At least 20 people have been killed in violent attacks in China’s ethnically fractious region of Xinjiang, according to reports.
Although there are no official reports about what triggered the violence, there is speculation that the most recent riot was a result of allegations of discrimination and marginalization of Uighurs. China also has claimed that it faces the threat of organized terror by radical Muslim groups in Xinjiang.
The violence in Yechang — called Kargilik by Uyghurs — broke out because locals “could no longer bear China’s systematic repression,” said Dilxat Raxit, a spokesman for the World Uyghur Congress:
He said local Uighurs told him seven armed Chinese security personnel were killed and that three people were shot to death. He said two more people were killed but did not provide any detail of those deaths. He said 10 people were injured, including two seriously hurt, and that police have detained 84 people. Police have sealed off the area, he said.
The government has failed to win over Uighurs and other ethnic minorities through policies to boost economic growth and incomes as it increases police presence and controls religious practices to deter displays of separatism. China’s ethnic Tibetan regions have also been unsettled in recent months by scattered demonstrations and clashes with authorities, as well as self-immolations in protest against the government’s policies.
Censors blocked postings about the attack on microblogs. Searches on Sina Corporation‘s popular Weibo service returned the message: “In accordance with relevant laws, regulations and policies, ‘Xinjiang Yecheng’ search results were not shown.”
China Digital Times adds:
No details were given about what might have set off the violence, although Xinjiang see periodic outbreaks of anti-government violence by restless members of the region’s native Turkish Muslim Uighur ethnic group.
The Xinhua News Agency said rioters armed with knives attacked victims in Yecheng county outside the city starting overnight. They killed 10 people and police shot and killed two assailants, the report said. Xinhua said police were chasing others involved in the attacks but did not say how many suspects there were.
The report could not be independently confirmed.
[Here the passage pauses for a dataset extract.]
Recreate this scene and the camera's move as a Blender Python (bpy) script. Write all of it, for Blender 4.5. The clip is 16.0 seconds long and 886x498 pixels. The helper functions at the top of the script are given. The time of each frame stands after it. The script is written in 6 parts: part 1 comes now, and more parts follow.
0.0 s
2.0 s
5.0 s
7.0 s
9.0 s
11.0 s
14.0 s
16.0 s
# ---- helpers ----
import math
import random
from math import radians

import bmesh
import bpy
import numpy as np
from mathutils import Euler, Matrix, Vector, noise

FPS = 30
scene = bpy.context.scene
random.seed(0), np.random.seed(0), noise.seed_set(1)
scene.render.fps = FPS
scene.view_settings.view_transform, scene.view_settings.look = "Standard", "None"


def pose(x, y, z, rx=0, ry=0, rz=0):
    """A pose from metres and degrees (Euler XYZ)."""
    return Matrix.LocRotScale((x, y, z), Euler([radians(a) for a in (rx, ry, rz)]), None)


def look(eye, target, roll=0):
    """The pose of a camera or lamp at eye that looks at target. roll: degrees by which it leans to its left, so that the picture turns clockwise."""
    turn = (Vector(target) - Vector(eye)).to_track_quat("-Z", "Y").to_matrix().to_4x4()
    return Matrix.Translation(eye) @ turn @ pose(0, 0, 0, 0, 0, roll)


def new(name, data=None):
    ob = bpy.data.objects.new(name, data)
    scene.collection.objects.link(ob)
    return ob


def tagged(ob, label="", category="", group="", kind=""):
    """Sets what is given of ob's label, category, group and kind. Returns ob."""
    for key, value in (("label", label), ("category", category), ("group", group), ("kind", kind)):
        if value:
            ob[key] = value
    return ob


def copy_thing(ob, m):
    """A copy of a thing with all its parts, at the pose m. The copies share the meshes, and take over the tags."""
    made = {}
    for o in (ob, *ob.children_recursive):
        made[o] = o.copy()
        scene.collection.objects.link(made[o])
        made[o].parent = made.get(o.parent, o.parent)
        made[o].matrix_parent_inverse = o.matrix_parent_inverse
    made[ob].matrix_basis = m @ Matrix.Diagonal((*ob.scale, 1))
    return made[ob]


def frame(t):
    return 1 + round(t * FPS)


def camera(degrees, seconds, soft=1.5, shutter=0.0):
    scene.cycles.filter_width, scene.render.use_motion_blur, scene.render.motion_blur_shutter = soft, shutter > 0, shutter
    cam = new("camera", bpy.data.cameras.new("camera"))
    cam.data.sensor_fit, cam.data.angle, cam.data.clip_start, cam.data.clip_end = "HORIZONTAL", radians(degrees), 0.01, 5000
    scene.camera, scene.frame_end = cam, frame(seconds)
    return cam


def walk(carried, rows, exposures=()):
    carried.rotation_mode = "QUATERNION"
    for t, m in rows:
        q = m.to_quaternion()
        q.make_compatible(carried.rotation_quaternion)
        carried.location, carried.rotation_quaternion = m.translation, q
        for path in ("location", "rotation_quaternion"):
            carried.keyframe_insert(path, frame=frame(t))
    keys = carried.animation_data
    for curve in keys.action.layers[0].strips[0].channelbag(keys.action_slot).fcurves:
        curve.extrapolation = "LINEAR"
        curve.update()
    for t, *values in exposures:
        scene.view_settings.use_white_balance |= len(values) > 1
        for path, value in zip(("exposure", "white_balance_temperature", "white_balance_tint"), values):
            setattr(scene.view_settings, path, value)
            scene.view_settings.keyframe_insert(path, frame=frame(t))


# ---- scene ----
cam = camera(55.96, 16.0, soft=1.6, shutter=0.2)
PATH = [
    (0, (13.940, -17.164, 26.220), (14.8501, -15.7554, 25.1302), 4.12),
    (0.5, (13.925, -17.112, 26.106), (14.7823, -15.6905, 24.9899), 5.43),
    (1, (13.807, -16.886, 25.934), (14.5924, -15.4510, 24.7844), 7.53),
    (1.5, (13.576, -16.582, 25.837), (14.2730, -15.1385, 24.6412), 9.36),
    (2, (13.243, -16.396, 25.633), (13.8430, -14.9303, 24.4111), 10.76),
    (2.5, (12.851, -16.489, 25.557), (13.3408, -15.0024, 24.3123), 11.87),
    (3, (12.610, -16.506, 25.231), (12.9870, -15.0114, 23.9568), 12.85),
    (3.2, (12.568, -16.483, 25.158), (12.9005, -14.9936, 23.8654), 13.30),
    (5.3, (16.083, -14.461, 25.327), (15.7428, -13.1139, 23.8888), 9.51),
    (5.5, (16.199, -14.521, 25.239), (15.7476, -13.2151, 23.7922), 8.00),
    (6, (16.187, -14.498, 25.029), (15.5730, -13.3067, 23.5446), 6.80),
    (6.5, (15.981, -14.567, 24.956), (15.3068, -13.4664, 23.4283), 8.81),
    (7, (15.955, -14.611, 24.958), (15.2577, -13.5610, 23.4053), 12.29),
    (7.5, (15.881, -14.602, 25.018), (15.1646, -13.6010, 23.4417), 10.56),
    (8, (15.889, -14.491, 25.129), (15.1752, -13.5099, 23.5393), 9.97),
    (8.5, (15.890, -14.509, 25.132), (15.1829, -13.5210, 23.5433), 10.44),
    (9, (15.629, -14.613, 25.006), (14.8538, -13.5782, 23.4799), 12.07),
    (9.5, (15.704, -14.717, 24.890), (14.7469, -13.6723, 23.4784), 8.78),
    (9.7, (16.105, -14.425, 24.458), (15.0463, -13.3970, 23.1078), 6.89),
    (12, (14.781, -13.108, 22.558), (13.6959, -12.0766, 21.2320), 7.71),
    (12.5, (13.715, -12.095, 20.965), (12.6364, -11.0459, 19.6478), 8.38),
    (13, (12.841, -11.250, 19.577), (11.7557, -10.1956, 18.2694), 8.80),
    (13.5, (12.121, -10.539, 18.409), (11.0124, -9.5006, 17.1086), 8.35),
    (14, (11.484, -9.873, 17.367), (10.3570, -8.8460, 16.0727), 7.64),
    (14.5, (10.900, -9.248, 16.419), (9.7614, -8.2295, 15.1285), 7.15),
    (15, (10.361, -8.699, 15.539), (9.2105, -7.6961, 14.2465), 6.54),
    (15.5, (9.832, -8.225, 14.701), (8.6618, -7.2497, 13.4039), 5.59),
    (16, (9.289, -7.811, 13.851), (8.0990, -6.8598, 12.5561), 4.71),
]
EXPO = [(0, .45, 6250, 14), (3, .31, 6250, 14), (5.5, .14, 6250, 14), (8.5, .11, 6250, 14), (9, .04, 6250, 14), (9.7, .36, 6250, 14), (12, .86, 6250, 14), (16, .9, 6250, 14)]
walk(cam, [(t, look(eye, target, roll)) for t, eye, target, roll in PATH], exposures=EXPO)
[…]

Chinese authorities maintain tight control over information and the circumstances surrounding such incidents are often murky. Reports of violence in the region are not new, as there have been persistent reports of outbreaks of violence. The Guardian adds:
Censors have begun blocking internet searches for Yecheng and Kashgar. Searches for both Yecheng county and Kashgar on the news service Sina’s Weibo microblog brought only a message saying results could not be shown due to regulations.
Microbloggers have often been quick to spread eye-witness accounts of disasters, accidents and other politically-sensitive events.
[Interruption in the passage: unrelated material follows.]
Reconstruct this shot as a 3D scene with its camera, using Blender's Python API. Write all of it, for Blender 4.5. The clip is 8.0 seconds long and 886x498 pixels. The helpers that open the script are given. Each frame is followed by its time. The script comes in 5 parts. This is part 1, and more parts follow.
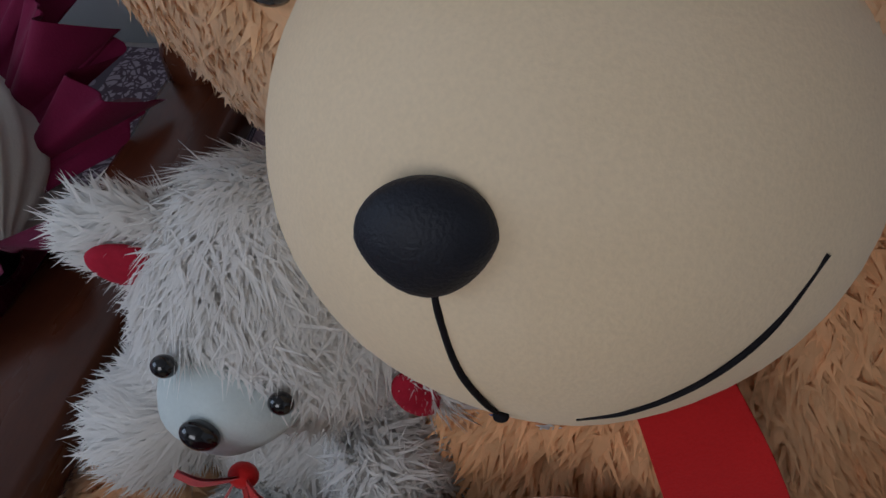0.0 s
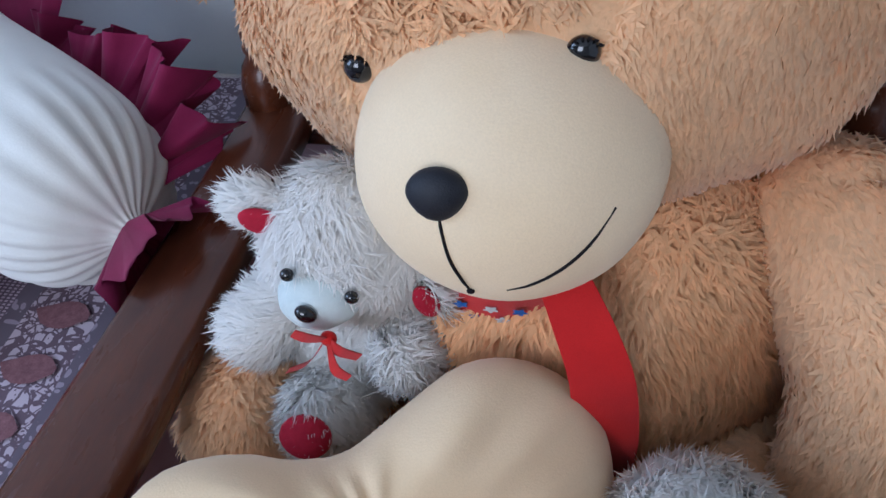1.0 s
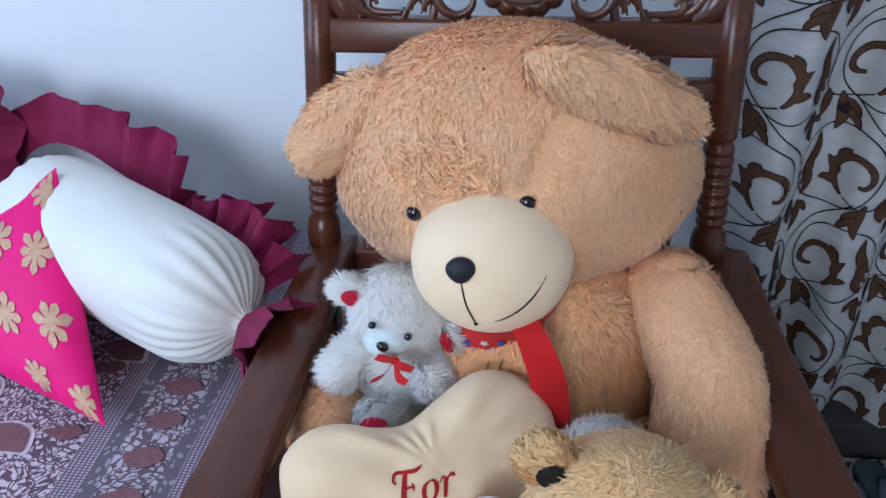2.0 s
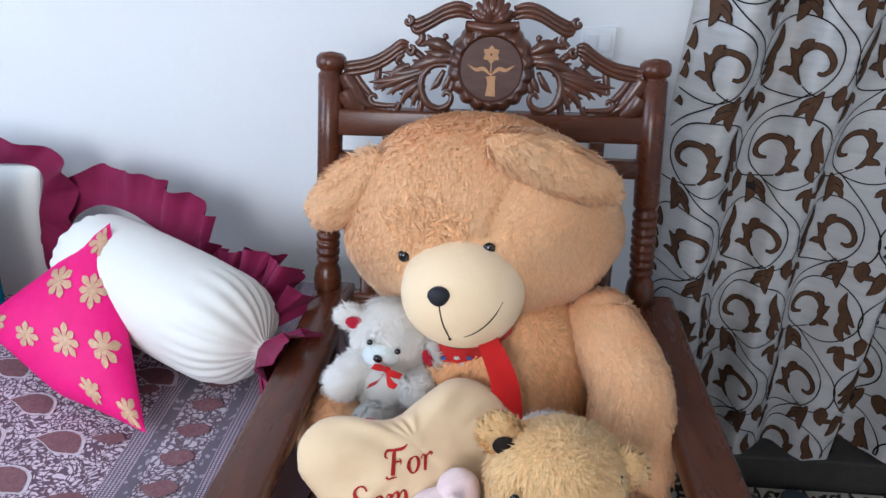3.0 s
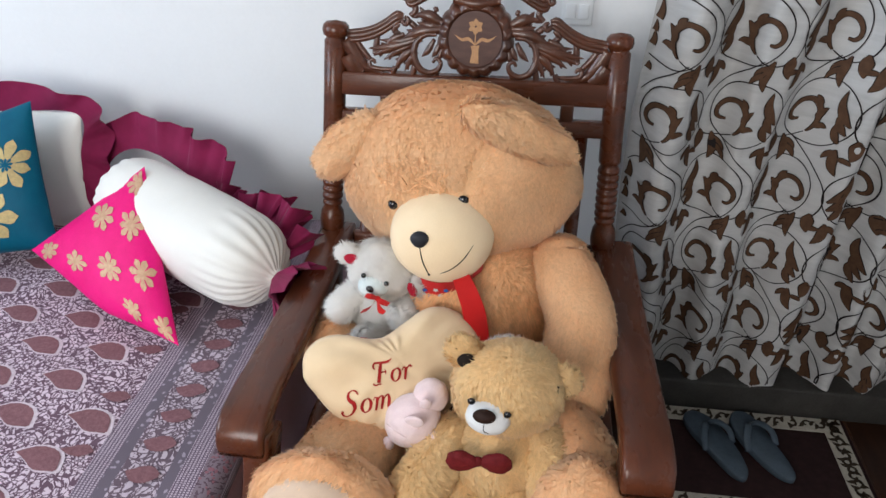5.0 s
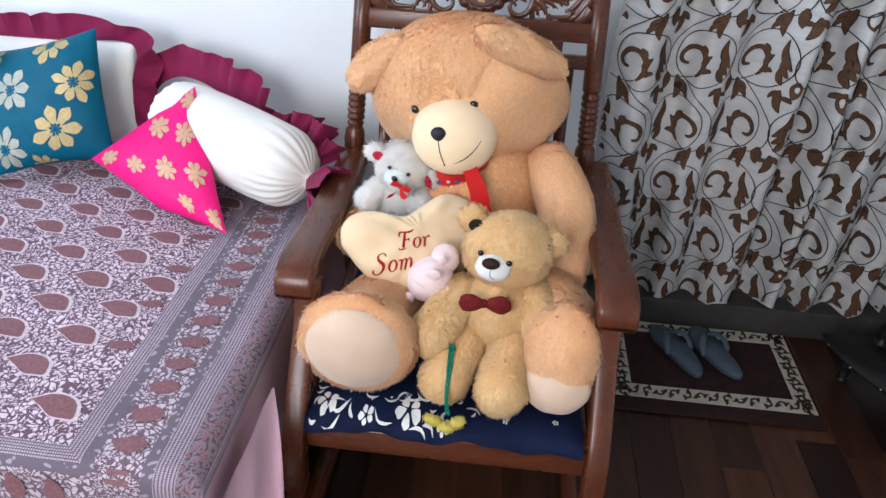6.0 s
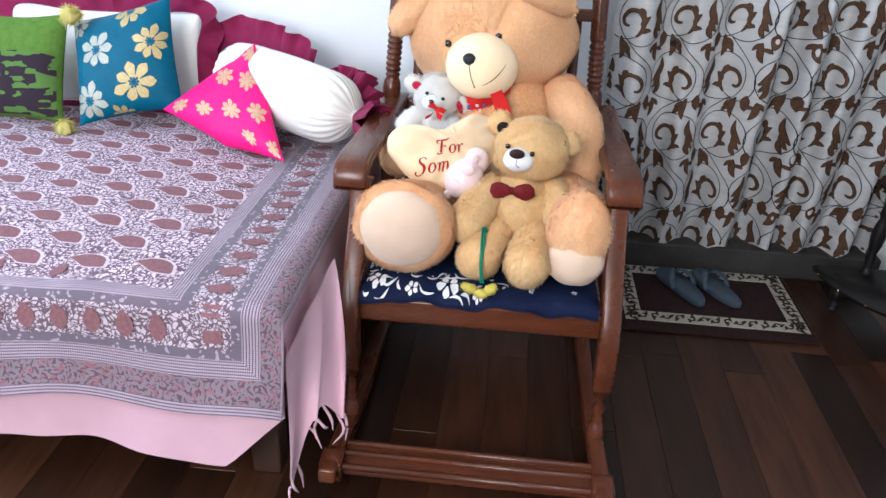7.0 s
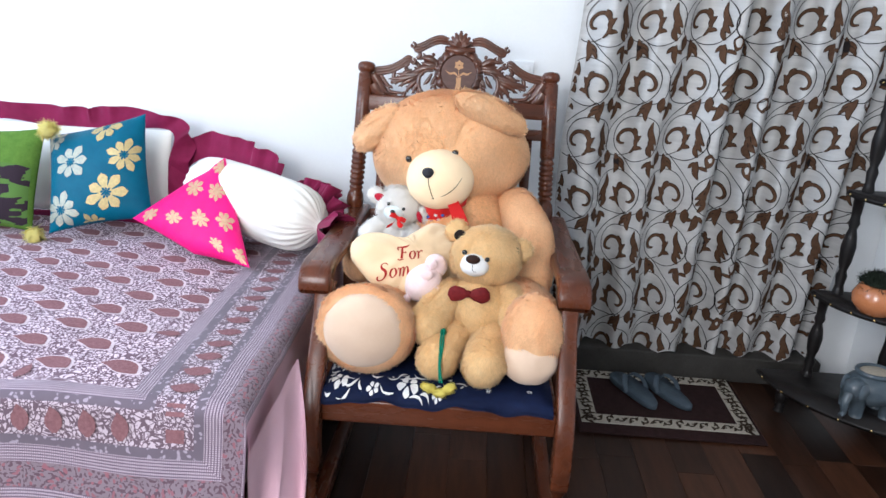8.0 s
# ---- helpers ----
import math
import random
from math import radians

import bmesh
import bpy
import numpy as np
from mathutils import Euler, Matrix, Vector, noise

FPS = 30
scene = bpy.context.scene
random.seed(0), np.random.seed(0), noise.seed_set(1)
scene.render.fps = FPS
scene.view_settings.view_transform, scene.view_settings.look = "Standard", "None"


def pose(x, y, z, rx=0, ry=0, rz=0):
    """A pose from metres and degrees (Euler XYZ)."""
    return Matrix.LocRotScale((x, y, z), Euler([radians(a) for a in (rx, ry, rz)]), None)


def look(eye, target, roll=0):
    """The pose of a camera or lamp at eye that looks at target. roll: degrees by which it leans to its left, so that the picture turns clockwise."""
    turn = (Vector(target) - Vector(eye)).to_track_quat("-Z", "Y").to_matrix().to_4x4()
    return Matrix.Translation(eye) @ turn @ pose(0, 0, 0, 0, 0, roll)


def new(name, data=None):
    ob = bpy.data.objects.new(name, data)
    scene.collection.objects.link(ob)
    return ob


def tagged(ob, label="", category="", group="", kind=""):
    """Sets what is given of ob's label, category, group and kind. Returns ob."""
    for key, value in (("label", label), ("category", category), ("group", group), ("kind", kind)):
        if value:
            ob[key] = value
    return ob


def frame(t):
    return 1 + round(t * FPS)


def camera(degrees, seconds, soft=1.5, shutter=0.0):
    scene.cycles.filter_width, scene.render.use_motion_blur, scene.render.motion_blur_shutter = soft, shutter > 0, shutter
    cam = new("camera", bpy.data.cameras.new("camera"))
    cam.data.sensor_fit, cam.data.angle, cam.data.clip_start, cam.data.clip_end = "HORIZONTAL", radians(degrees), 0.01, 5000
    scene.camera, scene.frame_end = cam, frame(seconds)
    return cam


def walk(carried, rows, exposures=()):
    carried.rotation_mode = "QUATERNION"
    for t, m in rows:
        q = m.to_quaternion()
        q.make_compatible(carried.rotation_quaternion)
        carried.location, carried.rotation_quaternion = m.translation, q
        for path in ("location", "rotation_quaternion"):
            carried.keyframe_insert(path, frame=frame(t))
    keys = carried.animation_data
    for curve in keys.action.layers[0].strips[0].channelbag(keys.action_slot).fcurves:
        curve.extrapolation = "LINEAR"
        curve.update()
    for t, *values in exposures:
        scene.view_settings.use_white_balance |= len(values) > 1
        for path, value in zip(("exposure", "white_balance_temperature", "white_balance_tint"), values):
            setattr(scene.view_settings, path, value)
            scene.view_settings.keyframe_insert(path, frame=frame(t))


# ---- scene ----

Almost 200 people died, mostly thought to be from China’s majority Han Chinese ethnic group, and 1,700 were injured when riots erupted in Urumqi in July 2009. Fighting broke out between Uighurs and migrant Han workers and buses were overturned and set on fire. Vicious assaults on Han were followed by revenge attacks on Uighurs.
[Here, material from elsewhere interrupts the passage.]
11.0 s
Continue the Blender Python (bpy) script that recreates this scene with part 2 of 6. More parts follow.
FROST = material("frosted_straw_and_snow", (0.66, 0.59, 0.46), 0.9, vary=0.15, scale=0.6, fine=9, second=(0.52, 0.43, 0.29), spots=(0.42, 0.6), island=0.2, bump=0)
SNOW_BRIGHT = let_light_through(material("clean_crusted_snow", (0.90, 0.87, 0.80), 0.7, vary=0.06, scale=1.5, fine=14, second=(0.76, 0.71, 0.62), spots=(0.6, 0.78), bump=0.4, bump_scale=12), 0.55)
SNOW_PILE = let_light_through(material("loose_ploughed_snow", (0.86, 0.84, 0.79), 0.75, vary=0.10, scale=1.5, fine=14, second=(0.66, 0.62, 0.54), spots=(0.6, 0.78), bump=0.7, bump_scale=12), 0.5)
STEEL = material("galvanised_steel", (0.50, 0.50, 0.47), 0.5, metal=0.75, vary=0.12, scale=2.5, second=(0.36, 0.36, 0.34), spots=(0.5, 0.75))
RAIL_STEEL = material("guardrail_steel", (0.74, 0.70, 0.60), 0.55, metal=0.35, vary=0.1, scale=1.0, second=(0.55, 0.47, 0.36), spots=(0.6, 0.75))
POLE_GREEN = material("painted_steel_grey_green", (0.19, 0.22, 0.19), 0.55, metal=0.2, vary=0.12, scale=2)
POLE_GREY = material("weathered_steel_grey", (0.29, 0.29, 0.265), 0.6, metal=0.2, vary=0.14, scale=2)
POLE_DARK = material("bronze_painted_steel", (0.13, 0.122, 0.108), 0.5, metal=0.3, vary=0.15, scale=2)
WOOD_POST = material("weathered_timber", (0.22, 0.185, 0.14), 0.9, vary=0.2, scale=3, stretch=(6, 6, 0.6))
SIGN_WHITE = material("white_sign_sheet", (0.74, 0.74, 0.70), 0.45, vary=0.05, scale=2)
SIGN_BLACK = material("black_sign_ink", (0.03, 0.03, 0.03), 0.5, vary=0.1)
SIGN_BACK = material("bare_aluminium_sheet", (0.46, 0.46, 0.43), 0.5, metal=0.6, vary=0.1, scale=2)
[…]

Southern Xinjiang saw three outbreaks of violence in July 2011, according to state media. A group of Uighurs was said to have stormed a police station in Hotan, taking hostages and killing four. On 30 and 31 July, another Uighur group in Kashgar hijacked a truck, set a restaurant on fire and stabbed people in the street, state media reported. Chinese authorities say police shot 14 attackers in Hotan and five in Kashgar, but exile groups have disputed those accounts.